Agora, este conto dá pano pra manga da discussão: qual seria o equivalente, hoje, à atitude da aia? Porque, pensando bem, sendo criada no palácio, a situação dela nem iria mudar muito, apesar de mudar radicalmente o caráter do governante do país. Mas ela teve um sentimento extremamente altruísta, pensando no bem de uma nação. Quantas vezes nós nos preocupamos com o bem da nação? A maioria das vezes não nos preocupamos nem em votar bem, nem em acompanhar o mandato daqueles em quem votamos. Além disso, ela foi muito visionária, se preocupando com o futuro da nação. Quantas vezes nos preocupamos com o nosso próprio futuro? As atitudes que temos hoje, como consumismo desenfreado, descuido com prevenção em relação á nossa saúde e ao meio-ambiente, não demonstram preocupação nem com nosso próprio futuro... e é claro que a preocupação com nossa nação passa anos-luz de distância de nossas mentes.

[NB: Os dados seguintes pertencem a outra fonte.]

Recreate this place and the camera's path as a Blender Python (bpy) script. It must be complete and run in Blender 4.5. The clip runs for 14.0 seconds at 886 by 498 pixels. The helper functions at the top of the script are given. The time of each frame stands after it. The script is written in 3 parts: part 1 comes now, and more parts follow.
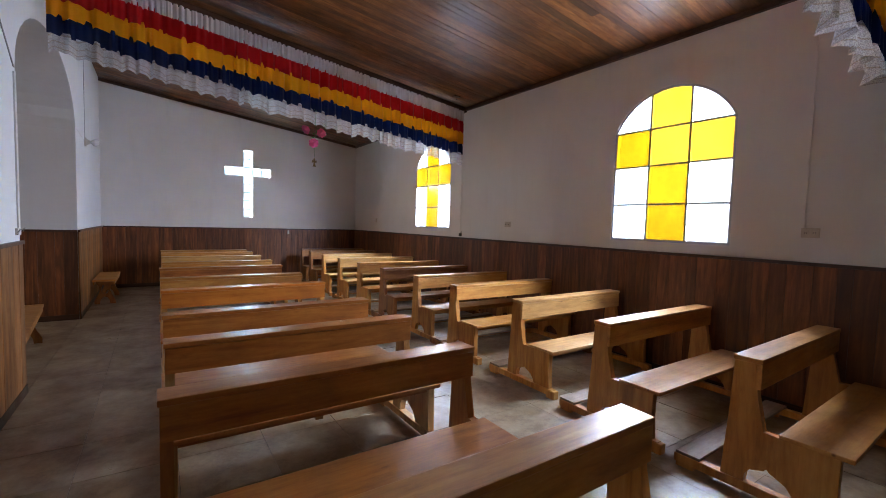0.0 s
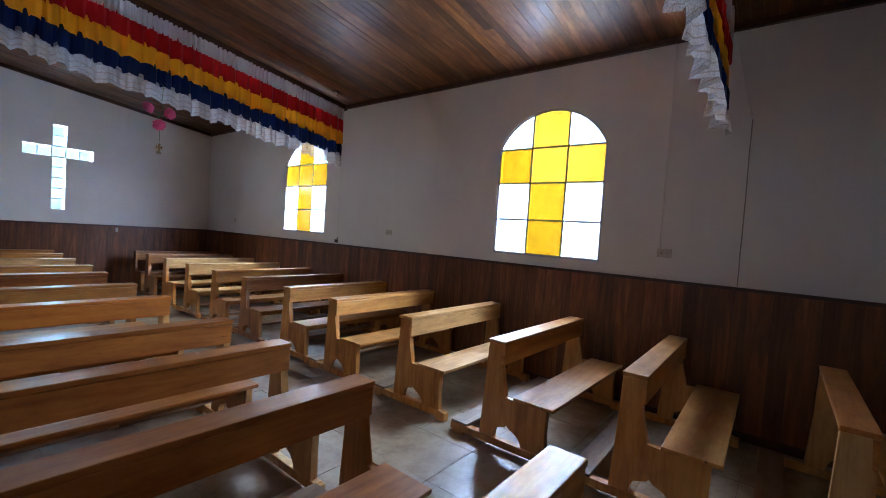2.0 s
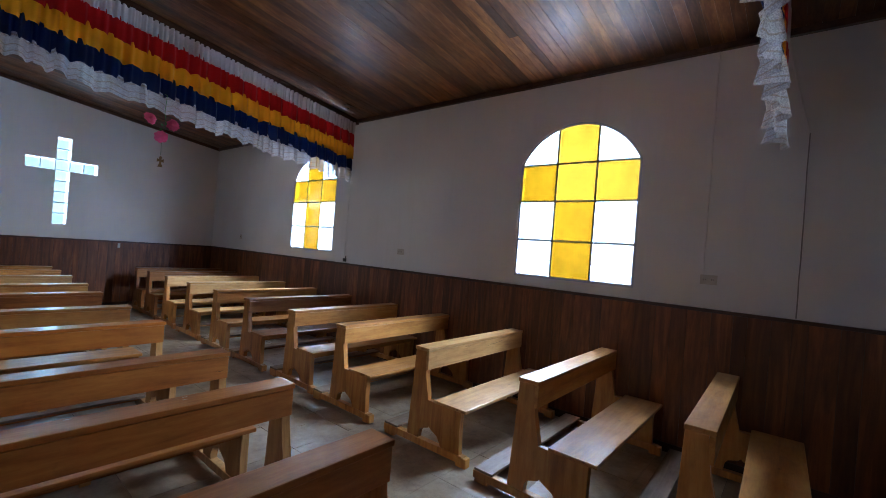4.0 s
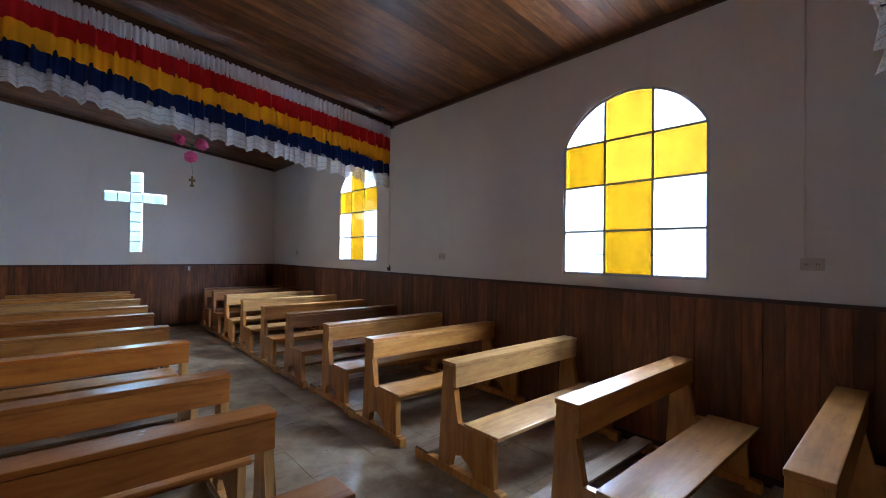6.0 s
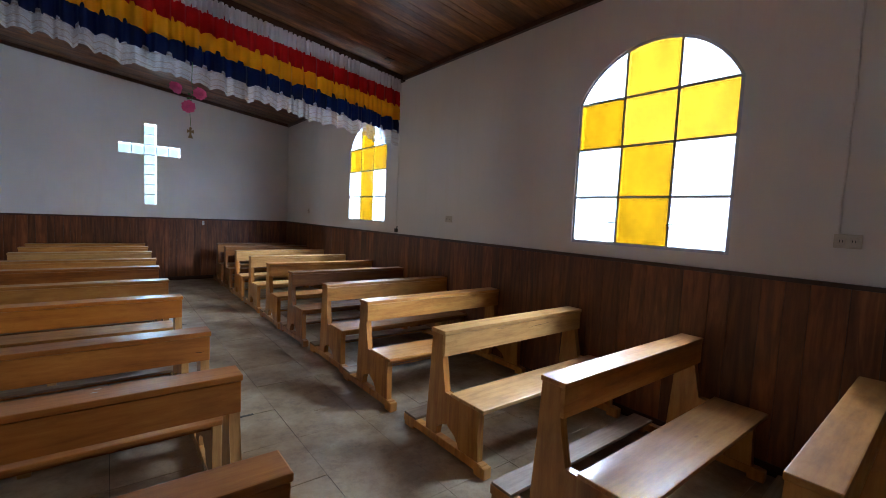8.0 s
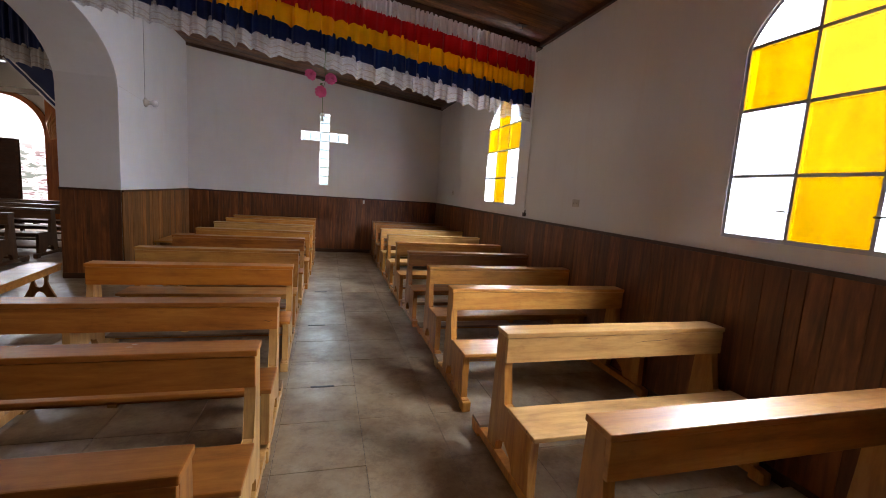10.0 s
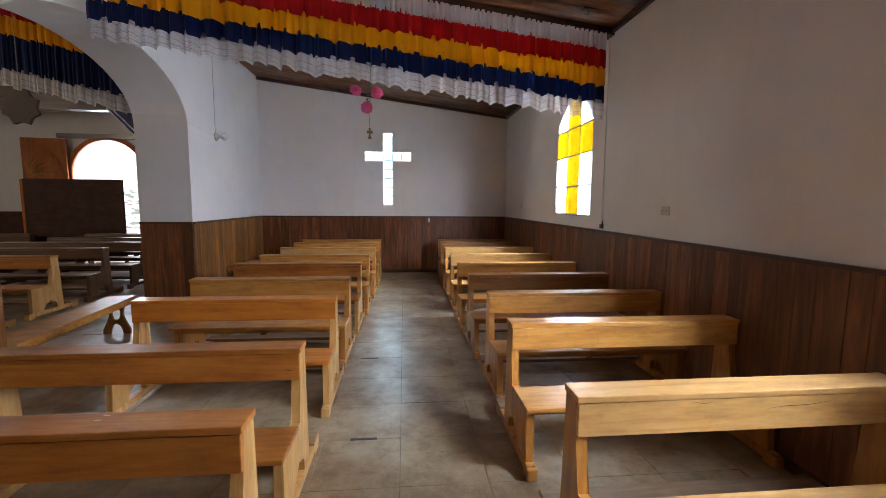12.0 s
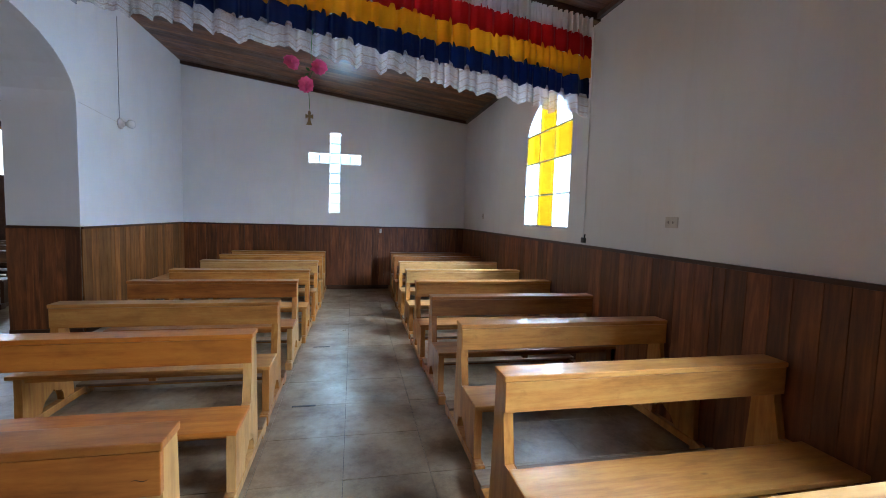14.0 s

Nos entupimos de açúcar, gordura, conservantes; não nos importamos se somos sedentários ou não; não nos importamos com o futuro de nosso planeta, desde que possamos manter o nosso conforto e luxo atuais. Acredito que entregar a vida pela nação é uma atitude extrema, mas os sentimentos que deram origem a ela são, com certeza, nobres, e dignos de admiração. Ass: David Barrientos
David, primo lindo! Obrigada por comentar~
Na verdade, essa é uma resenha que fiz para a faculdade, e postei aqui depois que entreguei para o professor^^ Que bom que você gostou!
Não tinha pensado no conto sob o ângulo que você expôs aqui. Mas realmente, esse conto pode gerar mil e uma reflexões, e isso é bom!